### [INSTRUCTION]
Leave out the pictures; transcribe all else exactly.

•••••

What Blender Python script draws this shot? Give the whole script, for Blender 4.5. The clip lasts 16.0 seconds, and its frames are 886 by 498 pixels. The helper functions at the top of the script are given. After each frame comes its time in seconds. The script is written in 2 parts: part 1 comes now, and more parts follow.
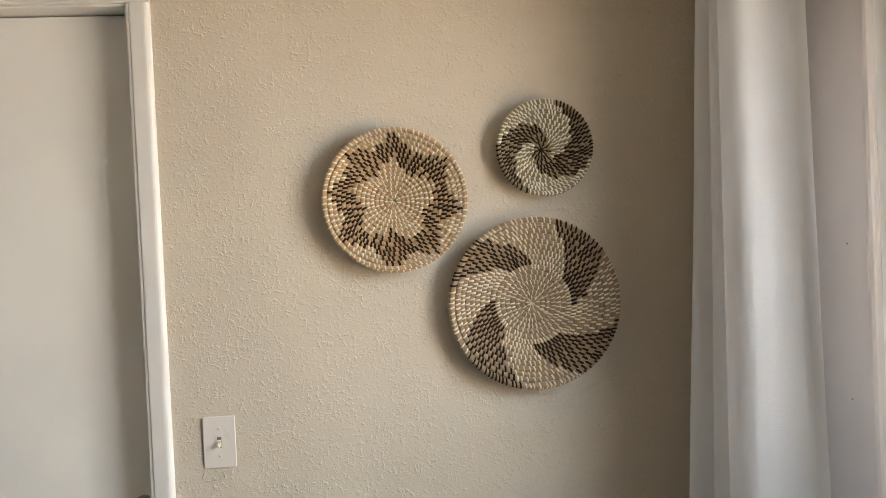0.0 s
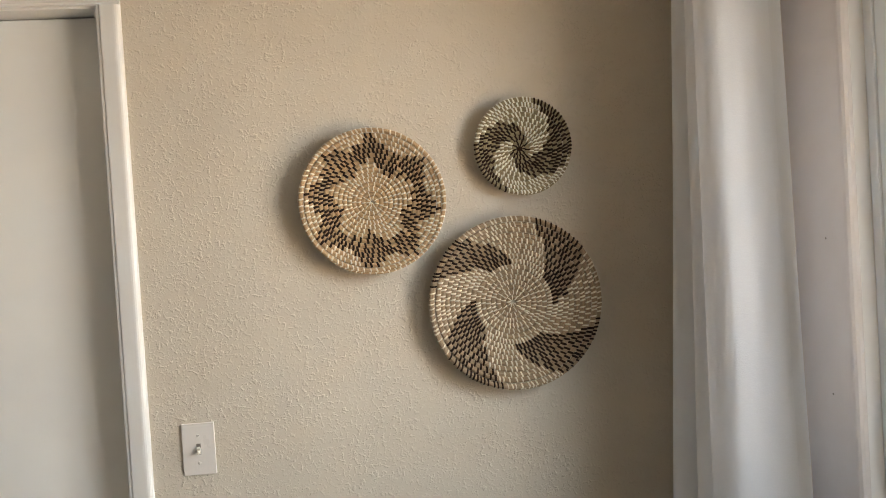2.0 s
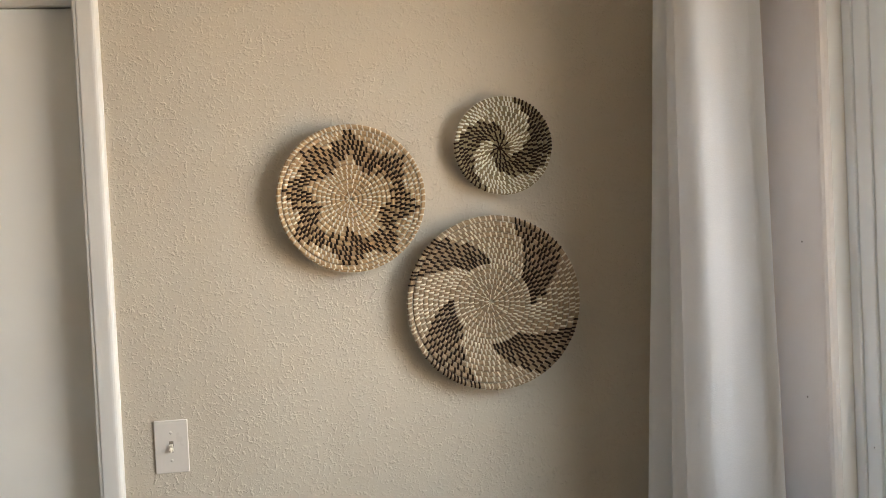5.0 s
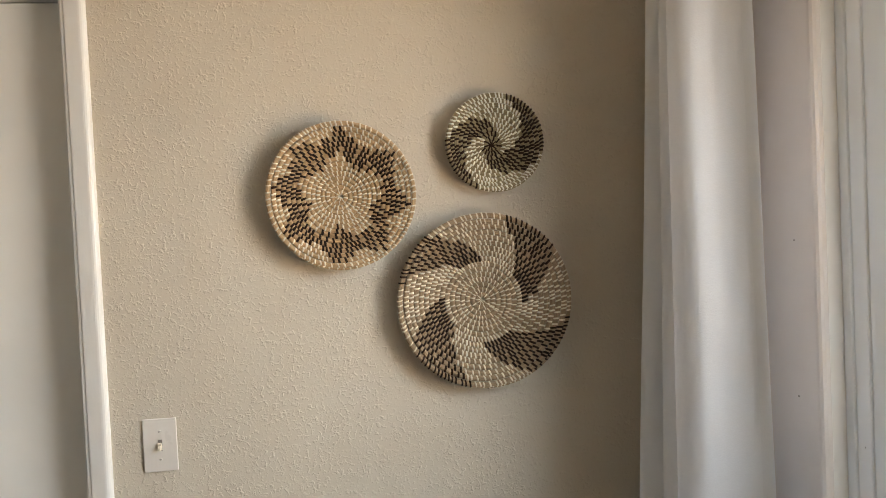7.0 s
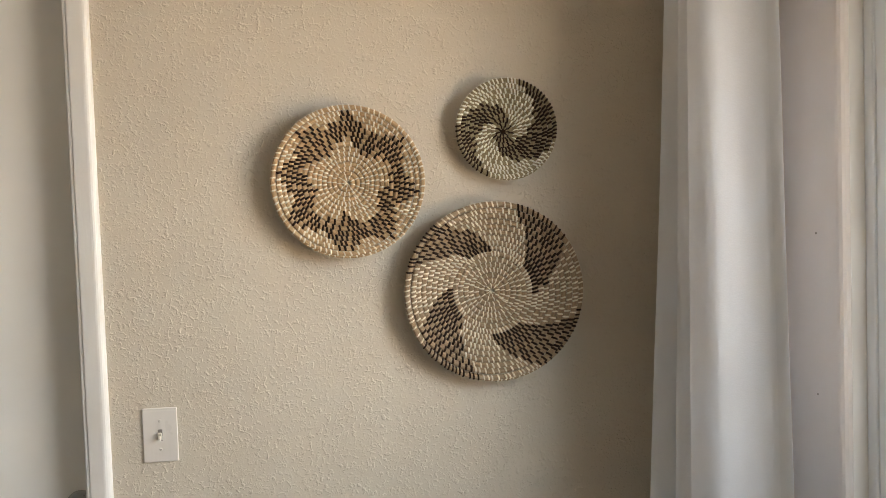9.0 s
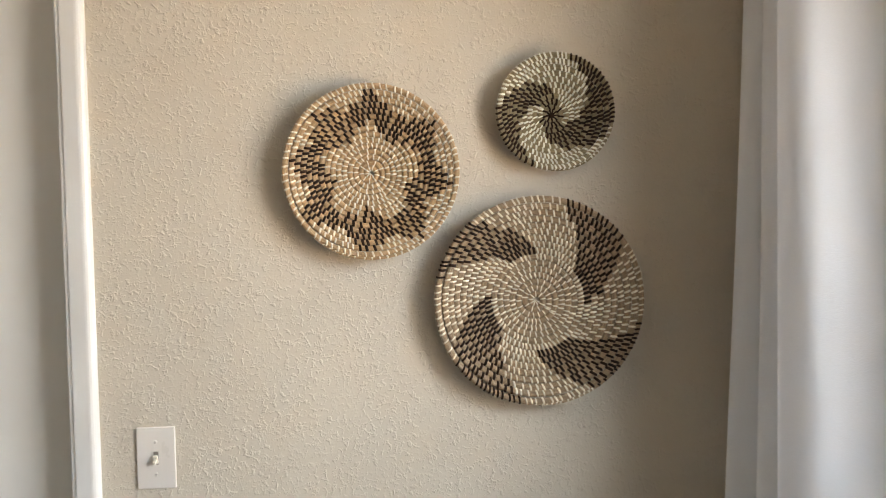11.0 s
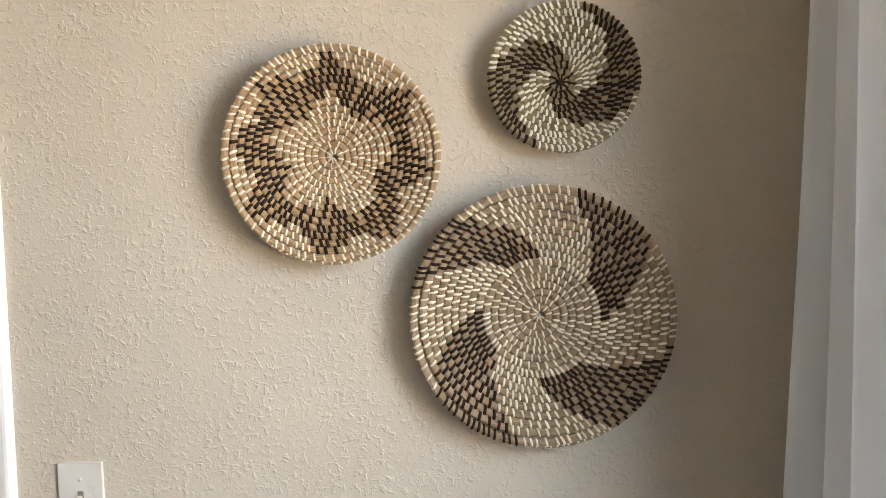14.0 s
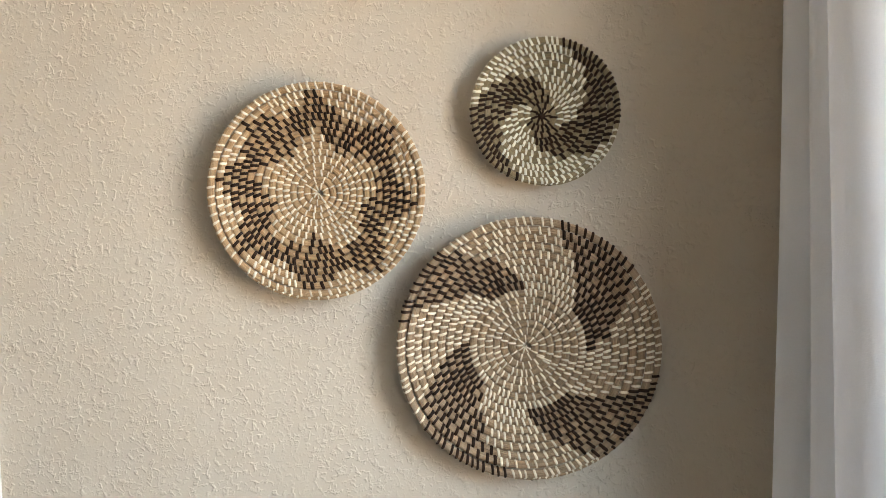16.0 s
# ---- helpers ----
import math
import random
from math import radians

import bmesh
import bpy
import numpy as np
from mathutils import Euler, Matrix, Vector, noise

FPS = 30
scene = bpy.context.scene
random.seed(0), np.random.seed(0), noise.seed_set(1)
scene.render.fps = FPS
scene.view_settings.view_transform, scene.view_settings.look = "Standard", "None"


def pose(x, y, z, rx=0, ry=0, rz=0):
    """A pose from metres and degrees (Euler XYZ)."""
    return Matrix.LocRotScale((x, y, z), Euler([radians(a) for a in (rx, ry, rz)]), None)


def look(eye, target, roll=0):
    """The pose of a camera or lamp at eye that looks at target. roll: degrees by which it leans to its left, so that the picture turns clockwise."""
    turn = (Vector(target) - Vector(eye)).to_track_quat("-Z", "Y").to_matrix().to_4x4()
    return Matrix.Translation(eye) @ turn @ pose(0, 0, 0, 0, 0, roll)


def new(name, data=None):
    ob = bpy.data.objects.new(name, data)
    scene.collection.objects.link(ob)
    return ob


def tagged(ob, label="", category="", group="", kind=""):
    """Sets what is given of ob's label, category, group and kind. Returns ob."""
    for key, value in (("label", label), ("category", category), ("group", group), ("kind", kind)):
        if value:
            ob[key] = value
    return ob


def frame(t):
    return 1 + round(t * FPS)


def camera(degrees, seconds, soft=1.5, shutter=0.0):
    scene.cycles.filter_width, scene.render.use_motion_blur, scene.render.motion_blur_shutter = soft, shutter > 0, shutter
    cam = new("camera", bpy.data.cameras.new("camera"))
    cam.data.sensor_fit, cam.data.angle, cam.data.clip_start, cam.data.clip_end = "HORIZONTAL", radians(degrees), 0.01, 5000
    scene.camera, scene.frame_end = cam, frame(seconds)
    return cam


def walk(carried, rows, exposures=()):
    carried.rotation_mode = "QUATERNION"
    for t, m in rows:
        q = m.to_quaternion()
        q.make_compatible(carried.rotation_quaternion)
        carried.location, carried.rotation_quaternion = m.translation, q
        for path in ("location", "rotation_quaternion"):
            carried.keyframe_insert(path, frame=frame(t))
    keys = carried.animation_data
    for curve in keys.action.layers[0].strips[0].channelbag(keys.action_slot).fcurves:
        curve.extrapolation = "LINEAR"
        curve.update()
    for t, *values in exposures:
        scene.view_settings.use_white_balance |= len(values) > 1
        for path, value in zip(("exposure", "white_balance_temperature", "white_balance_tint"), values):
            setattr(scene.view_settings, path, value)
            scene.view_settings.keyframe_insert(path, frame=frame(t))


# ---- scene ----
cam = camera(58.3, 16.0, soft=0.85, shutter=0.5)
PATH = [
    (0, (0.347, -1.795, 1.547), (0.535, 0.196, 1.505), -2.6),
    (0.5, (0.357, -1.79, 1.563), (0.546, 0.2, 1.5), -3.0),
    (1, (0.359, -1.784, 1.57), (0.558, 0.204, 1.497), -3.2),
    (1.5, (0.355, -1.785, 1.555), (0.575, 0.202, 1.499), -3.4),
    (2, (0.368, -1.782, 1.55), (0.586, 0.206, 1.503), -3.5),
    (2.5, (0.38, -1.788, 1.55), (0.607, 0.199, 1.507), -3.5),
    (3, (0.377, -1.782, 1.571), (0.624, 0.202, 1.504), -3.4),
    (3.5, (0.381, -1.788, 1.564), (0.631, 0.196, 1.507), -3.3),
    (4, (0.377, -1.786, 1.544), (0.635, 0.196, 1.503), -2.9),
    (6.5, (0.383, -1.762, 1.548), (0.646, 0.22, 1.486), -2.6),
    (7, (0.393, -1.765, 1.551), (0.661, 0.216, 1.489), -2.6),
    (7.5, (0.391, -1.761, 1.56), (0.662, 0.22, 1.485), -2.3),
    (8, (0.384, -1.758, 1.549), (0.654, 0.222, 1.48), -2.1),
    (8.5, (0.391, -1.736, 1.549), (0.65, 0.245, 1.461), -1.9),
    (8.7, (0.386, -1.728, 1.548), (0.649, 0.253, 1.461), -1.9),
    (10.8, (0.47, -1.546, 1.521), (0.581, 0.45, 1.47), -1.7),
    (11, (0.449, -1.492, 1.521), (0.572, 0.503, 1.463), -1.4),
    (11.5, (0.539, -1.278, 1.504), (0.515, 0.722, 1.484), -0.6),
    (12, (0.585, -1.148, 1.531), (0.531, 0.849, 1.436), -0.3),
    (12.5, (0.568, -1.174, 1.54), (0.503, 0.821, 1.41), -0.3),
    (13, (0.588, -1.185, 1.545), (0.519, 0.809, 1.41), -0.6),
    (13.5, (0.598, -1.195, 1.549), (0.547, 0.8, 1.417), -1.1),
    (14, (0.594, -1.201, 1.55), (0.555, 0.795, 1.433), -1.4),
    (14.5, (0.591, -1.199, 1.559), (0.564, 0.798, 1.447), -1.7),
    (15, (0.604, -1.208, 1.549), (0.565, 0.79, 1.478), -1.9),
    (15.5, (0.606, -1.216, 1.55), (0.575, 0.784, 1.499), -2.1),
    (16, (0.603, -1.211, 1.559), (0.588, 0.788, 1.51), -2.3),
]
EXPOSURES = [(0.0, -0.16, 6600, 10), (4.0, -0.22, 6650, 10), (8.5, -0.22, 6700, 10), (12.0, 0.11, 6250, 10), (16.0, 0.12, 6150, 9)]
walk(cam, [(t, look(eye, target, roll)) for t, eye, target, roll in PATH], EXPOSURES)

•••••

### [RESULT]
What Blender Python script draws this shot? Give the whole script, for Blender 4.5. The clip lasts 16.0 seconds, and its frames are 886 by 498 pixels. The helper functions at the top of the script are given. After each frame comes its time in seconds. The script is written in 2 parts: part 1 comes now, and more parts follow.
0.0 s
2.0 s
5.0 s
7.0 s
9.0 s
11.0 s
14.0 s
16.0 s
# ---- helpers ----
import math
import random
from math import radians

import bmesh
import bpy
import numpy as np
from mathutils import Euler, Matrix, Vector, noise

FPS = 30
scene = bpy.context.scene
random.seed(0), np.random.seed(0), noise.seed_set(1)
scene.render.fps = FPS
scene.view_settings.view_transform, scene.view_settings.look = "Standard", "None"


def pose(x, y, z, rx=0, ry=0, rz=0):
    """A pose from metres and degrees (Euler XYZ)."""
    return Matrix.LocRotScale((x, y, z), Euler([radians(a) for a in (rx, ry, rz)]), None)


def look(eye, target, roll=0):
    """The pose of a camera or lamp at eye that looks at target. roll: degrees by which it leans to its left, so that the picture turns clockwise."""
    turn = (Vector(target) - Vector(eye)).to_track_quat("-Z", "Y").to_matrix().to_4x4()
    return Matrix.Translation(eye) @ turn @ pose(0, 0, 0, 0, 0, roll)


def new(name, data=None):
    ob = bpy.data.objects.new(name, data)
    scene.collection.objects.link(ob)
    return ob


def tagged(ob, label="", category="", group="", kind=""):
    """Sets what is given of ob's label, category, group and kind. Returns ob."""
    for key, value in (("label", label), ("category", category), ("group", group), ("kind", kind)):
        if value:
            ob[key] = value
    return ob


def frame(t):
    return 1 + round(t * FPS)


def camera(degrees, seconds, soft=1.5, shutter=0.0):
    scene.cycles.filter_width, scene.render.use_motion_blur, scene.render.motion_blur_shutter = soft, shutter > 0, shutter
    cam = new("camera", bpy.data.cameras.new("camera"))
    cam.data.sensor_fit, cam.data.angle, cam.data.clip_start, cam.data.clip_end = "HORIZONTAL", radians(degrees), 0.01, 5000
    scene.camera, scene.frame_end = cam, frame(seconds)
    return cam


def walk(carried, rows, exposures=()):
    carried.rotation_mode = "QUATERNION"
    for t, m in rows:
        q = m.to_quaternion()
        q.make_compatible(carried.rotation_quaternion)
        carried.location, carried.rotation_quaternion = m.translation, q
        for path in ("location", "rotation_quaternion"):
            carried.keyframe_insert(path, frame=frame(t))
    keys = carried.animation_data
    for curve in keys.action.layers[0].strips[0].channelbag(keys.action_slot).fcurves:
        curve.extrapolation = "LINEAR"
        curve.update()
    for t, *values in exposures:
        scene.view_settings.use_white_balance |= len(values) > 1
        for path, value in zip(("exposure", "white_balance_temperature", "white_balance_tint"), values):
            setattr(scene.view_settings, path, value)
            scene.view_settings.keyframe_insert(path, frame=frame(t))


# ---- scene ----
cam = camera(58.3, 16.0, soft=0.85, shutter=0.5)
PATH = [
    (0, (0.347, -1.795, 1.547), (0.535, 0.196, 1.505), -2.6),
    (0.5, (0.357, -1.79, 1.563), (0.546, 0.2, 1.5), -3.0),
    (1, (0.359, -1.784, 1.57), (0.558, 0.204, 1.497), -3.2),
    (1.5, (0.355, -1.785, 1.555), (0.575, 0.202, 1.499), -3.4),
    (2, (0.368, -1.782, 1.55), (0.586, 0.206, 1.503), -3.5),
    (2.5, (0.38, -1.788, 1.55), (0.607, 0.199, 1.507), -3.5),
    (3, (0.377, -1.782, 1.571), (0.624, 0.202, 1.504), -3.4),
    (3.5, (0.381, -1.788, 1.564), (0.631, 0.196, 1.507), -3.3),
    (4, (0.377, -1.786, 1.544), (0.635, 0.196, 1.503), -2.9),
    (6.5, (0.383, -1.762, 1.548), (0.646, 0.22, 1.486), -2.6),
    (7, (0.393, -1.765, 1.551), (0.661, 0.216, 1.489), -2.6),
    (7.5, (0.391, -1.761, 1.56), (0.662, 0.22, 1.485), -2.3),
    (8, (0.384, -1.758, 1.549), (0.654, 0.222, 1.48), -2.1),
    (8.5, (0.391, -1.736, 1.549), (0.65, 0.245, 1.461), -1.9),
    (8.7, (0.386, -1.728, 1.548), (0.649, 0.253, 1.461), -1.9),
    (10.8, (0.47, -1.546, 1.521), (0.581, 0.45, 1.47), -1.7),
    (11, (0.449, -1.492, 1.521), (0.572, 0.503, 1.463), -1.4),
    (11.5, (0.539, -1.278, 1.504), (0.515, 0.722, 1.484), -0.6),
    (12, (0.585, -1.148, 1.531), (0.531, 0.849, 1.436), -0.3),
    (12.5, (0.568, -1.174, 1.54), (0.503, 0.821, 1.41), -0.3),
    (13, (0.588, -1.185, 1.545), (0.519, 0.809, 1.41), -0.6),
    (13.5, (0.598, -1.195, 1.549), (0.547, 0.8, 1.417), -1.1),
    (14, (0.594, -1.201, 1.55), (0.555, 0.795, 1.433), -1.4),
    (14.5, (0.591, -1.199, 1.559), (0.564, 0.798, 1.447), -1.7),
    (15, (0.604, -1.208, 1.549), (0.565, 0.79, 1.478), -1.9),
    (15.5, (0.606, -1.216, 1.55), (0.575, 0.784, 1.499), -2.1),
    (16, (0.603, -1.211, 1.559), (0.588, 0.788, 1.51), -2.3),
]
EXPOSURES = [(0.0, -0.16, 6600, 10), (4.0, -0.22, 6650, 10), (8.5, -0.22, 6700, 10), (12.0, 0.11, 6250, 10), (16.0, 0.12, 6150, 9)]
walk(cam, [(t, look(eye, target, roll)) for t, eye, target, roll in PATH], EXPOSURES)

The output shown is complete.